→ TASK DESCRIPTION: The data below should be printed in full, exactly, and without any of its images.

→ INFORMATION SUPPLIED:

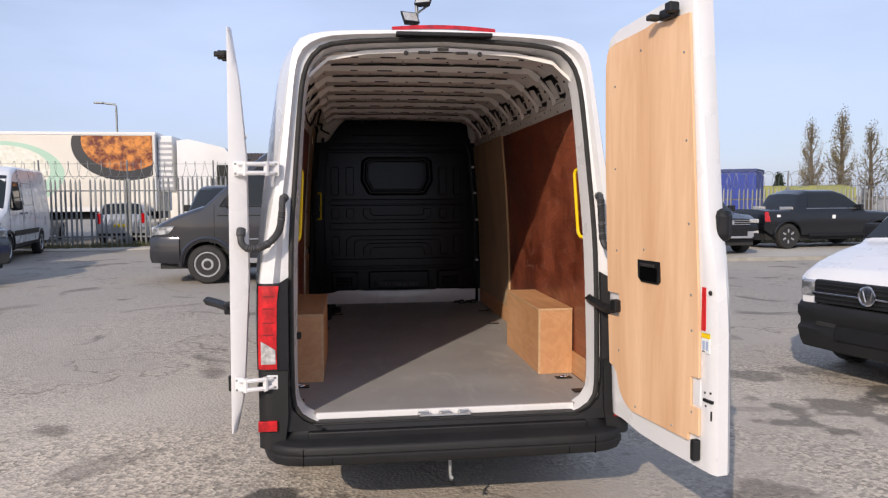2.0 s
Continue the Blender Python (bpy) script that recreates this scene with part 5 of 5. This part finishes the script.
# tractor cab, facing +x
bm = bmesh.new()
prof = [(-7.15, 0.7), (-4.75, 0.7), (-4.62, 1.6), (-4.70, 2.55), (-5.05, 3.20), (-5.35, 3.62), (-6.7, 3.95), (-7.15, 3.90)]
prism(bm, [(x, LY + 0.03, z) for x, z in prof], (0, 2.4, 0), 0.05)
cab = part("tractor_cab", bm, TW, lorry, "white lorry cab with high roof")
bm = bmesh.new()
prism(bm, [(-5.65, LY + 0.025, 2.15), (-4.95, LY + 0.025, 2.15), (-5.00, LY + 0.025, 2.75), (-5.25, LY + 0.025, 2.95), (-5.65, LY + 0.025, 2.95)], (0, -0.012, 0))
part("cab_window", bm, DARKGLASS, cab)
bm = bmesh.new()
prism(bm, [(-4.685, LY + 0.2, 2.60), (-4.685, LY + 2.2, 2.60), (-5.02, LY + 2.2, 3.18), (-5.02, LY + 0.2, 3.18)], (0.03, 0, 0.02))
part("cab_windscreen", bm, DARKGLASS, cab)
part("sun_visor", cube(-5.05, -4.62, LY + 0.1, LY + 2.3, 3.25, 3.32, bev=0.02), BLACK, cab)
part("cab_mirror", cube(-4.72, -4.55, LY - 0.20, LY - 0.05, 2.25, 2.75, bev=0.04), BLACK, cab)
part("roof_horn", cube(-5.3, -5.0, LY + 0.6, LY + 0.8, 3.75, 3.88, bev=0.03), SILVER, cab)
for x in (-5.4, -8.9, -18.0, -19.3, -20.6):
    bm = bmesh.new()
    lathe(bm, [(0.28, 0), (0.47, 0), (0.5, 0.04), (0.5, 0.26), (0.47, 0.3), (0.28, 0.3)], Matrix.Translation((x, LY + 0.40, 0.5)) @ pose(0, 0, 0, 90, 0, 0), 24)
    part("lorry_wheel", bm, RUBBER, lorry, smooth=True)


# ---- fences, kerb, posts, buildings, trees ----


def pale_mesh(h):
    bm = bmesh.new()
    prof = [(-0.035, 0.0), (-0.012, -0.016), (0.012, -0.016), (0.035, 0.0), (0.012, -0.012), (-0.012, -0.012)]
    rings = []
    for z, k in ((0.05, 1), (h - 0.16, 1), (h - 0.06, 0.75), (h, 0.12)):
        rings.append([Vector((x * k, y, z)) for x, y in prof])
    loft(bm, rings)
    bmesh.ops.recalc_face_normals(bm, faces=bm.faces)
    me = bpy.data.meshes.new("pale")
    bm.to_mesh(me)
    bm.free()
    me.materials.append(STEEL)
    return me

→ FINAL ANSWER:
2.0 s
Continue the Blender Python (bpy) script that recreates this scene with part 5 of 5. This part finishes the script.
# tractor cab, facing +x
bm = bmesh.new()
prof = [(-7.15, 0.7), (-4.75, 0.7), (-4.62, 1.6), (-4.70, 2.55), (-5.05, 3.20), (-5.35, 3.62), (-6.7, 3.95), (-7.15, 3.90)]
prism(bm, [(x, LY + 0.03, z) for x, z in prof], (0, 2.4, 0), 0.05)
cab = part("tractor_cab", bm, TW, lorry, "white lorry cab with high roof")
bm = bmesh.new()
prism(bm, [(-5.65, LY + 0.025, 2.15), (-4.95, LY + 0.025, 2.15), (-5.00, LY + 0.025, 2.75), (-5.25, LY + 0.025, 2.95), (-5.65, LY + 0.025, 2.95)], (0, -0.012, 0))
part("cab_window", bm, DARKGLASS, cab)
bm = bmesh.new()
prism(bm, [(-4.685, LY + 0.2, 2.60), (-4.685, LY + 2.2, 2.60), (-5.02, LY + 2.2, 3.18), (-5.02, LY + 0.2, 3.18)], (0.03, 0, 0.02))
part("cab_windscreen", bm, DARKGLASS, cab)
part("sun_visor", cube(-5.05, -4.62, LY + 0.1, LY + 2.3, 3.25, 3.32, bev=0.02), BLACK, cab)
part("cab_mirror", cube(-4.72, -4.55, LY - 0.20, LY - 0.05, 2.25, 2.75, bev=0.04), BLACK, cab)
part("roof_horn", cube(-5.3, -5.0, LY + 0.6, LY + 0.8, 3.75, 3.88, bev=0.03), SILVER, cab)
for x in (-5.4, -8.9, -18.0, -19.3, -20.6):
    bm = bmesh.new()
    lathe(bm, [(0.28, 0), (0.47, 0), (0.5, 0.04), (0.5, 0.26), (0.47, 0.3), (0.28, 0.3)], Matrix.Translation((x, LY + 0.40, 0.5)) @ pose(0, 0, 0, 90, 0, 0), 24)
    part("lorry_wheel", bm, RUBBER, lorry, smooth=True)


# ---- fences, kerb, posts, buildings, trees ----


def pale_mesh(h):
    bm = bmesh.new()
    prof = [(-0.035, 0.0), (-0.012, -0.016), (0.012, -0.016), (0.035, 0.0), (0.012, -0.012), (-0.012, -0.012)]
    rings = []
    for z, k in ((0.05, 1), (h - 0.16, 1), (h - 0.06, 0.75), (h, 0.12)):
        rings.append([Vector((x * k, y, z)) for x, y in prof])
    loft(bm, rings)
    bmesh.ops.recalc_face_normals(bm, faces=bm.faces)
    me = bpy.data.meshes.new("pale")
    bm.to_mesh(me)
    bm.free()
    me.materials.append(STEEL)
    return me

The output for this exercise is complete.